Os tópicos do ecologismo de despacho e do populismo de esquerda marcam uma linguagem política degradada que transparece com clareza o amor às poltronas. Isso é porque a linguagem da política liberal serve para esconder o abraço totalitário da mercadoria, não para desvendá-lo. As regras da correção política sancionam implacavelmente as iniciativas em sentido contrário. Busca-se a submissão aos imperativos econômicos, não seu desmascaramento, ainda que em momentos de insegurança no fornecimento e protestos dos agricultores, as mudanças tenham se desacelerado, sobretudo em questões energéticas.

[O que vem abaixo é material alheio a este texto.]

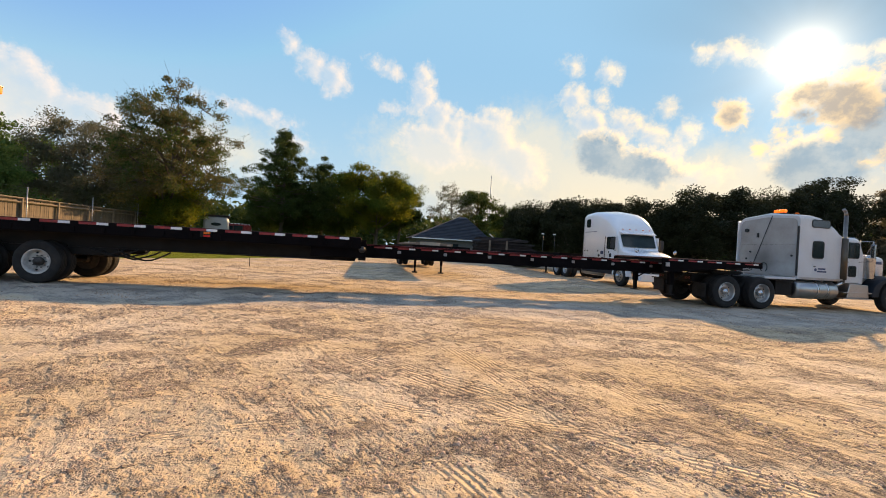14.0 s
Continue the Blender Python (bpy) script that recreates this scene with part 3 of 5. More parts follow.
def wheel(parent, x, y, z, outer, dish, material, size=1.0):
    """One tyre with its rim; outer: +1 or -1, the side that the rim's face looks to; dish: how deep the face lies."""
    t = part("tyre", lathe([(r * size, h) for r, h in TYRE_PROFILE], 40), M_TYRE, parent)
    t.location = (x, y, z)
    o = outer
    rim = bmesh.new()
    face = 0.115 - dish
    lathe([(0.292 * size, -o * 0.11), (0.29 * size, o * 0.125), (0.278 * size, o * 0.128), (0.262 * size, o * 0.10), (0.25 * size, o * (face + 0.01)), (0.235 * size, o * face), (0.17 * size, o * (face + 0.03)), (0.12 * size, o * (face + 0.035)), (0.115 * size, o * (face + 0.02)), (0.0001, o * (face + 0.02))], 40, "y", rim)
    r = part("rim", rim, material, t)
    if dish > 0.1 or dish < 0:
        count = 10 if dish < 0 else 5
        hole = rod((0, 0, 0), (0, o * 0.008, 0), 0.026 * size, seg=10)
        me = bpy.data.meshes.new("hand_hole")
        bmesh.ops.recalc_face_normals(hole, faces=hole.faces)
        hole.to_mesh(me), hole.free()
        for i in range(count):
            a = 2 * math.pi * (i + 0.5) / count
            part("hand_hole", me, M_HOLE, r).location = (0.205 * size * math.cos(a), o * (face + 0.014), 0.205 * size * math.sin(a))
    hub = bmesh.new()
    lathe([(0.10 * size, o * (face + 0.03)), (0.10 * size, o * (face + 0.10)), (0.085 * size, o * (face + 0.115)), (0.06 * size, o * (face + 0.12)), (0.055 * size, o * (face + 0.145)), (0.0001, o * (face + 0.15))], 20, "y", hub)
    for i in range(10):
        a = 2 * math.pi * i / 10
        c = Vector((0.142 * size * math.cos(a), o * (face + 0.03), 0.142 * size * math.sin(a)))
        rod(c, c + Vector((0, o * 0.035, 0)), 0.014 * size, seg=6, bm=hub)
    part("hub", hub, M_CHROME if material is M_RIM_ALU else M_HUB, t)
    return t


def from_arrays(name, verts, faces, material, parent=None, smooth=False):
    me = bpy.data.meshes.new(name)
    nv, nf, k = len(verts), len(faces), faces.shape[1]
    me.vertices.add(nv)
    me.vertices.foreach_set("co", np.asarray(verts, np.float32).ravel())
    me.loops.add(nf * k)
    me.loops.foreach_set("vertex_index", np.asarray(faces, np.int32).ravel())
    me.polygons.add(nf)
    me.polygons.foreach_set("loop_start", np.arange(0, nf * k, k, dtype=np.int32))
    if smooth:
        me.polygons.foreach_set("use_smooth", np.ones(nf, bool))
    me.update(calc_edges=True)
    me.validate()
    me.materials.append(material)
    ob = new(name, me)
    if parent:
        ob.parent = parent
    return ob


# ---- ground ----
def smooth01(v, lo, hi):
    t = np.clip((np.asarray(v, float) - lo) / (hi - lo), 0, 1)
    return t * t * (3 - 2 * t)


def value_noise(x, y, cell, seed):
    """Smooth random heights in 0 to 1."""
    rng = np.random.RandomState(seed)
    table = rng.rand(256, 256)
    u, v = np.asarray(x) / cell + 1000, np.asarray(y) / cell + 1000
    i, j = np.floor(u).astype(int), np.floor(v).astype(int)
    fu, fv = u - i, v - j
    fu, fv = fu * fu * (3 - 2 * fu), fv * fv * (3 - 2 * fv)
    g = lambda a, b: table[a % 256, b % 256]
    return (g(i, j) * (1 - fu) + g(i + 1, j) * fu) * (1 - fv) + (g(i, j + 1) * (1 - fu) + g(i + 1, j + 1) * fu) * fv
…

Em resumo, o objetivo de uma gíria empobrecida cheia de estereótipos é atordoar, não acordar. Vender a mota, não abrir a mente. Recorrendo a Bakunin, diria que “o triunfo da humanidade, a conquista e realização da plena liberdade e do pleno desenvolvimento material, intelectual e moral de cada um, mediante a organização absolutamente espontânea e livre da solidariedade econômica e social, tão completa quanto possível, entre todos os seres humanos da terra” é, entre outras coisas, uma questão de linguagem. Obviamente, trata-se de identificar e descrever com ele os falsos aliados e os verdadeiros inimigos da boa causa da emancipação humana, sem esquecer aqueles que atuam dentro dos coletivos anticapitalistas, porque são os mais letais. Se não queremos que os primeiros passos da liberdade sejam os últimos, devemos nos guardar de todos eles.